Hard drives
Hard drives
Random PC question here, going to put an SSD in my PC but keep my existing hard drive for data storage. Existing drive has windows on it, if I move it to SATA port 2 and plug the SSD into 1 will it be ok or will the PC try and boot from my old drive if it still has windows on it? (was planning not to format it until I've got the SSD installed and up and running)
When you install the new one, you can change your bios setting to read the ssd hard drive first, if it finds a OS on it then it will load, if not then it can try your second HD to find an OS.
Thats my thinking?
Saraj When you install the new one, you can change your bios setting to read the ssd hard drive first, if it finds a OS on it then it will load, if not then it can try your second HD to find an OS.
Thats my thinking?
Saraj When you install the new one, you can change your bios setting to read the ssd hard drive first, if it finds a OS on it then it will load, if not then it can try your second HD to find an OS.
Thats my thinking?
parthiban That's the part I'm not sure about, as I don't want it to boot the second drive.
I suppose it might be simplest to just remove the other drive completely until I have installed windows on the new drive.
parthiban That's the part I'm not sure about, as I don't want it to boot the second drive.
I suppose it might be simplest to just remove the other drive completely until I have installed windows on the new drive.
one think thats easy to miss but handy to remove is account passwords. if you remove any from windows( login etc) then all your files( docs / pics /music) saved in your docs folders will be easy to access without a password, then you just copy them over to your new ssd windows folders
Removing a password won't make any files any easier to access.
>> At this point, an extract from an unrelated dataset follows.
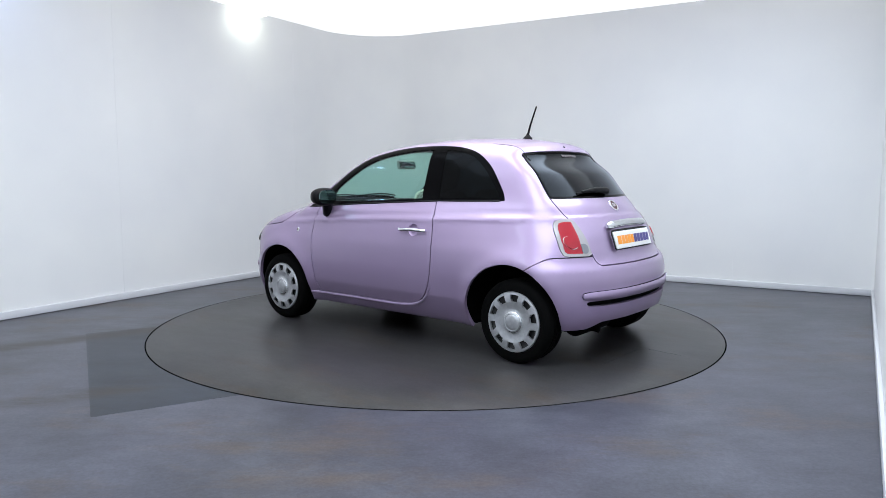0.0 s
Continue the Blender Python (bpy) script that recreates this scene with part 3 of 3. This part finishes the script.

You will just have to reset the permissions on the files or folders the first time you access them from the new installation (which it will prompt you to do anyway).
Saraj was right - you press F1/F2/Del to go into the BIOS when the computer boots up, go into Boot Options and set the order so it boots the SSD first. Simples
ok well i did this a while back and after my new install all i needed to do was copy them over then once they are in the new docs folder they come under the new install password. just easy to do it before than doing it after imo
if you install windows 7 on an existing HD with an windows OS, then it gives you the chance of locating your files under "windows.old" in the main "C" drive.
Ive done this quite a few times without backing anything up, and then copying it across.
Well you better off setting up separate partitions on the main HD with your personal files, so if you do need to reboot, you dont need to back up your files each time !
he's going to do a clean install on a new ssd. so all the files will be left in the windows on his old drive.
Thanks for the replies everyone.
All my files are backed up on an external hard drive anyway so I'm not too worried about what's on the existing drive (planning to do a full format of that drive once it's all up and running anyway as I want that drive just to be a data drive).
So basically planning to install SSD, put windows on it, and then format my old drive and just copy all my data from the external drive back on to that drive.
The only thing I wasn't sure about is whether on the first boot, if the SSD has nothing on it will it then try to boot from the second hard drive but it sounds like if I adjust it in the BIOS it should all be ok? I suppose I actually need to set the BIOS to boot from the DVD drive so it boots into the windows disc?